You must have absolute command of these materials of painting. No matter how ideal your thought may be, no matter how fine your feeling for line and color and composition, if you do not know how to handle the gross material which is the only medium by which this can all be made visible and recognizable to another person, you will fail of either expressing yourself, or of representing anything else.

Now you will see what I have been driving at all this time; why I have been talking in terms which may well be called not practical. I want to fix your attention on the fact that there are two qualities in a picture: that one will be always within you, mainly, and will control the character of your picture, because it will be the expression of your mental self; and the other the practical part, which any one may, and all painters must learn, because it is the only means of getting the first into existence.

The one, the abstract part, no one can tell you how to cultivate nor how to use. If I tried to do so, it would be my idea and not yours which would result. I can only tell you that it is the thought of art, and you must think your own thoughts.

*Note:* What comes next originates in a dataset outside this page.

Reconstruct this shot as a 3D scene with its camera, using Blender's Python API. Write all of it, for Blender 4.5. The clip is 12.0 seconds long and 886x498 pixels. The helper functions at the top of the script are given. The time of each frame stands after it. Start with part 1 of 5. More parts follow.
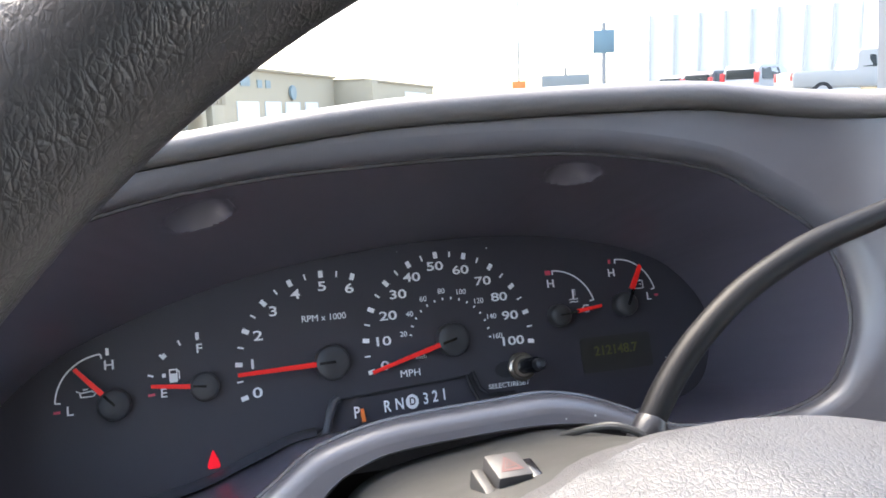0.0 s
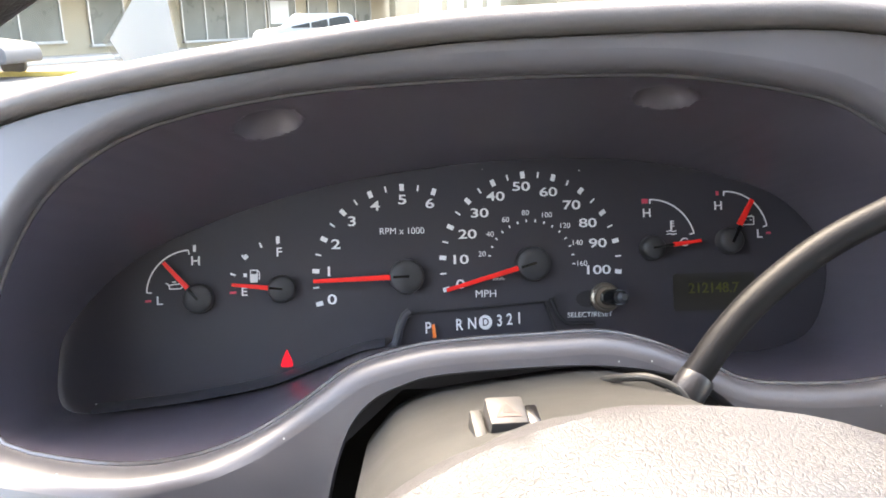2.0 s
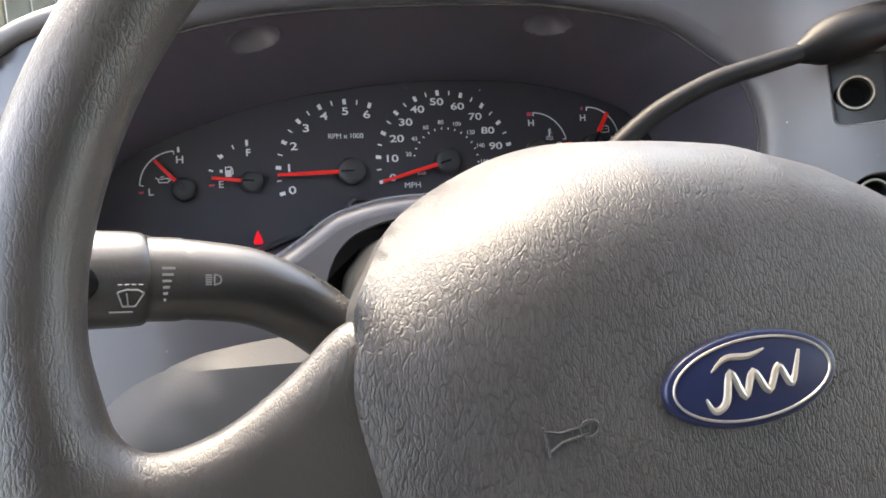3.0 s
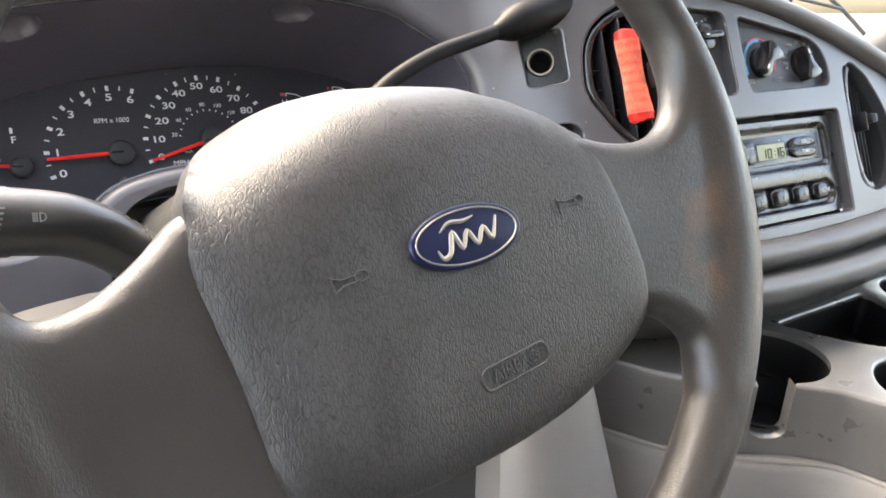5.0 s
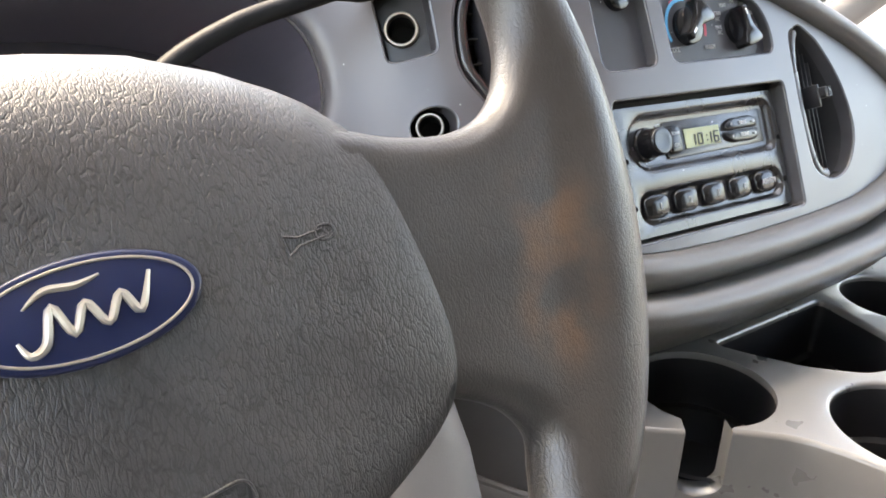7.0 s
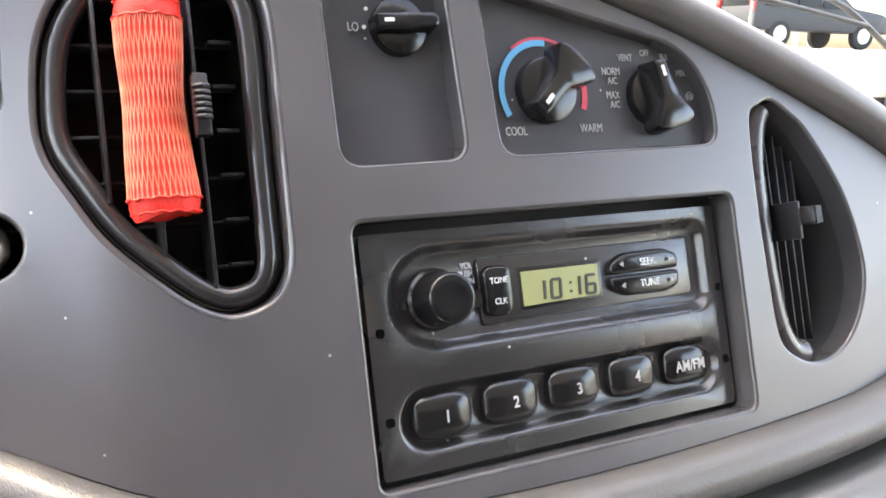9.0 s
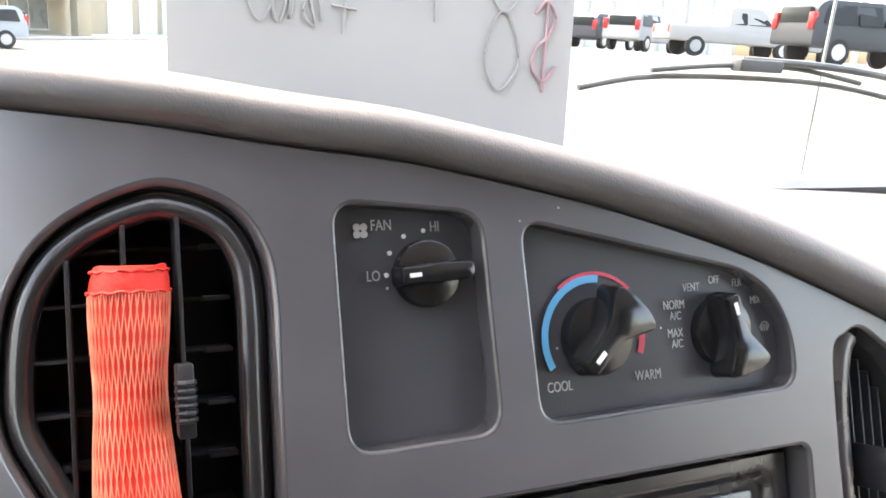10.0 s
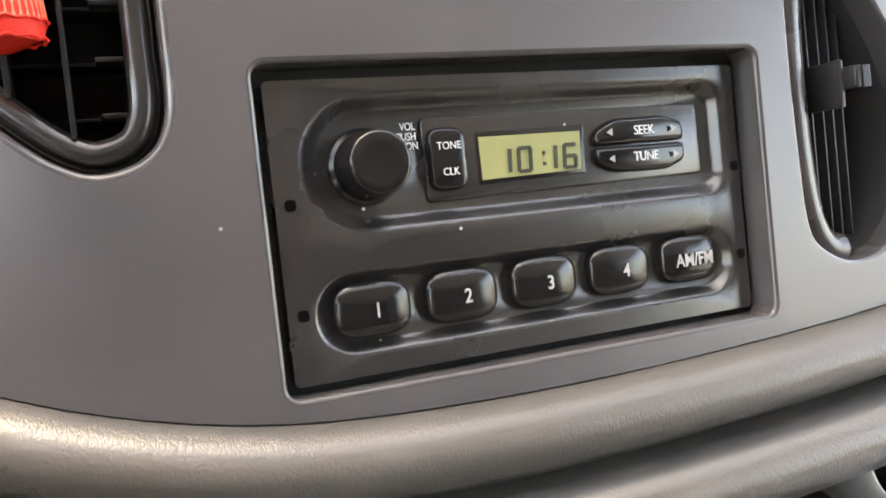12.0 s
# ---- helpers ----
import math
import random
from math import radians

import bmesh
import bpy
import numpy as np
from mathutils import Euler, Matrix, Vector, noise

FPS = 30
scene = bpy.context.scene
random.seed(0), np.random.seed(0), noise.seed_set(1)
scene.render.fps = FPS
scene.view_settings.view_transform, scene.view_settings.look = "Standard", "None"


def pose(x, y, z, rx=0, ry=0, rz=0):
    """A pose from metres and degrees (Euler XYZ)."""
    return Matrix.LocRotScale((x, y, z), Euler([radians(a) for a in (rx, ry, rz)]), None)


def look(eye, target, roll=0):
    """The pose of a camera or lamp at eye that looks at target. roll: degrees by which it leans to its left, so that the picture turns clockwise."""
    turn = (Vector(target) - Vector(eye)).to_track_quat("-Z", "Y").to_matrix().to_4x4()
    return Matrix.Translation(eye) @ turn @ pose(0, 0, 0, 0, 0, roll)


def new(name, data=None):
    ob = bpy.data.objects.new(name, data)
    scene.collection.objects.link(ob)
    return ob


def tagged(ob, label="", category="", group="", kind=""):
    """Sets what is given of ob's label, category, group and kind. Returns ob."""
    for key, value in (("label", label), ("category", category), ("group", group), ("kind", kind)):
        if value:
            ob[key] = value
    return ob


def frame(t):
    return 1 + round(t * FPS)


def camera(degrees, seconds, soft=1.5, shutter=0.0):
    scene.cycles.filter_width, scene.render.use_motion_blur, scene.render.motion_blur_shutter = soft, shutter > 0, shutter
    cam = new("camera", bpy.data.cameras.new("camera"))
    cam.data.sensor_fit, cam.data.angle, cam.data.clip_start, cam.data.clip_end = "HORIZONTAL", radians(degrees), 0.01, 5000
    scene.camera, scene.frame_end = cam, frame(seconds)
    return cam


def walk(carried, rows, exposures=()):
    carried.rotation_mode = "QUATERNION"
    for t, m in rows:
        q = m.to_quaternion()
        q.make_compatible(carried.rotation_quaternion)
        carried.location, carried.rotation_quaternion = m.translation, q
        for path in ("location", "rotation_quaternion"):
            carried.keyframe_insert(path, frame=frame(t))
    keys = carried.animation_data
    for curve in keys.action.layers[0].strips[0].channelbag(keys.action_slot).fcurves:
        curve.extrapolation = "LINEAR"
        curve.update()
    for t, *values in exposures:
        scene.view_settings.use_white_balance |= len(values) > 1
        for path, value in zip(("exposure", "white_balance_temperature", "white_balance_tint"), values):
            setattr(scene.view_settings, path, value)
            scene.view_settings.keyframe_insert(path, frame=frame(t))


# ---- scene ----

But the other, the material, the concrete, the practical, it is the purpose of this whole book to help you to understand and to acquire the mastery of, so far as may be done by words.

Teaching by words is difficult, and never completely satisfactory. But much may be done. If you will use your own brains, so that what does not seem clear at first may come to have a meaning because of your thinking about it, we may accomplish a great deal. I cannot make you paint. I cannot make you understand. I can give you the principles, but you must apply them and think them out.

Everything I say must be in a measure general; for the needs of every one are individual, and the requirement of each technical problem is individual. I must speak for all, and not to any one. Yet I shall state principles which can always be made to apply to each single need, and I will try to show how the application may be made.

Technique.—The science of painting consists of a variety of processes by means of which a canvas is covered with pigment, and various objects are represented thereon. The whole body of method and means is called technique; the several parts of technique are called by names of their own. That part which applies to the putting on of the paint may be generally called handling, although the word painting is sometimes restricted to this sense, and brush-work is often used for the same thing. The other technical means will be spoken of in their proper place. Let me say now a few words as to handling in general.

Where did all this technique come from?

From experiment.

Ever since art began, men have been searching for means of fixing ideas upon surfaces. But it is only within the last four hundred years that the processes of oil painting have been in existence—simply because they are peculiar to the use of pigments ground in oil as a vehicle, and the oil medium was not invented until the middle of the fifteenth century.